A South African production house, Sinamatella, shot a documentary detailing their journey to recognition amidst a mountain of challenges. At the heart of this story is Nicholas Leong’.

When he was approaching his ‘actualisation’, Leong says he watched Kenyan marathon runners and figured if they were as good they must be able to cycle too. He resigned from his job, took all his savings totalling about Sh25 million and followed the winners all the way to Iten.

The reception was a deep contrast to what he expected. “Here bicycles are used for survival, the skills are completely ignored, and it was hard to convince people that money could be made out of it,” he recalls.

Then there was the knowledge gap that he had to put into consideration. “There are David Rudishas, and other marathon heroes but people who have never rode a bike with gears do not have anyone to look up to… they were very sceptical.

“There is a relative disadvantage in Kenya, because Kenya Riders are competing against a people that have been riding BMXs their entire life.”

However, undeterred Leong put up a billboard at the foot of a steep road and challenged the locals to climb the hill to the top using the black mamba and he would pay the winner Sh100,000.

In Iten, with a favourable training climate of 2,400 metres above sea level and with the winner of his little challenge, Leong set up the camp and began scouting for talent, his emphasis focused more on getting the young men to grow an interest in cycling as a sport.

In the formative years, Leong would shuttle between his home in Singapore and Kenya, spending his money earned from his photography business after all the sponsors he had approached ‘gently’ turned him down.

He would enroll the cyclists to continental and amateur races, their performance boosting their confidence and draining them closer to the ultimate Tour de France dream.

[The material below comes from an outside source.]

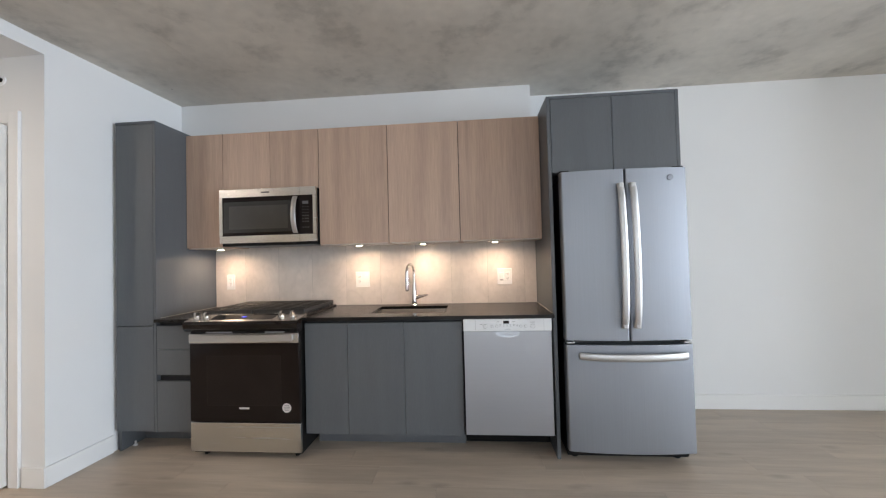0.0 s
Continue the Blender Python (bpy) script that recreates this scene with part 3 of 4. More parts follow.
# sink
th = thing("sink", (1.435, -0.295, 0.70), "undermounted brushed steel sink in the black worktop", "sink")
a0, a1, b0, b1, zb, zt2 = SX0 - 0.004, SX1 + 0.004, SY0 - 0.004, SY1 + 0.004, 0.715, CB - 0.001
bm = bx(a0, a1, b0, b1, zb - 0.004, zb)
box(bm, a0 - 0.004, a0, b0, b1, zb - 0.004, zt2)
box(bm, a1, a1 + 0.004, b0, b1, zb - 0.004, zt2)
box(bm, a0, a1, b0 - 0.004, b0, zb - 0.004, zt2)
box(bm, a0, a1, b1, b1 + 0.004, zb - 0.004, zt2)
part("bowl", bm, SINKSTEEL, th)
bm = lathe(bmesh.new(), [(0.055, 0.0), (0.055, 0.003), (0.042, 0.004), (0.038, 0.001), (0.0, 0.001)][:4], (1.435, -0.30, zb), seg=28)
part("drain", bm, CHROME, th)

# tap
th = thing("kitchen_tap", (1.425, -0.075, CT), "polished chrome pull-down kitchen tap with side lever", "tap")
bx0, by0 = 1.425, -0.075
bm = lathe(bmesh.new(), [(0.026, 0.0), (0.026, 0.004), (0.021, 0.010), (0.0195, 0.09), (0.017, 0.13), (0.014, 0.17)], (bx0, by0, CT), seg=28)
part("base", bm, CHROME, th)
pts = [(bx0, by0, CT + 0.165), (bx0, by0, CT + 0.235)]
for i in range(13):
    a = math.pi * i / 12
    pts.append((bx0 - 0.017 * (1 - math.cos(a)), by0 - 0.062 * (1 - math.cos(a)), CT + 0.265 + 0.062 * math.sin(a)))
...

A year later, Leong got the team sponsors as well as company that supplied them with the necessary tools: the machines come from bike makers Polygon and apparel from Quickspeed.

Then there was meddlesome Kenya Cycling Federation.

There was a time the federation called them from Tanzania when they were training, asking them to just stay in the country, giving them no reason at all.

Although Leong is not keen on pointing fingers at the federation only saying that he ‘has figured out how to work with everyone’, something in his voice gives away his desire for more support from the federation.

Kenya Riders is the first generation of the sport, and Leong hopes the team will leave a culture that the next generations will build on to compete fairly with the rest of the world.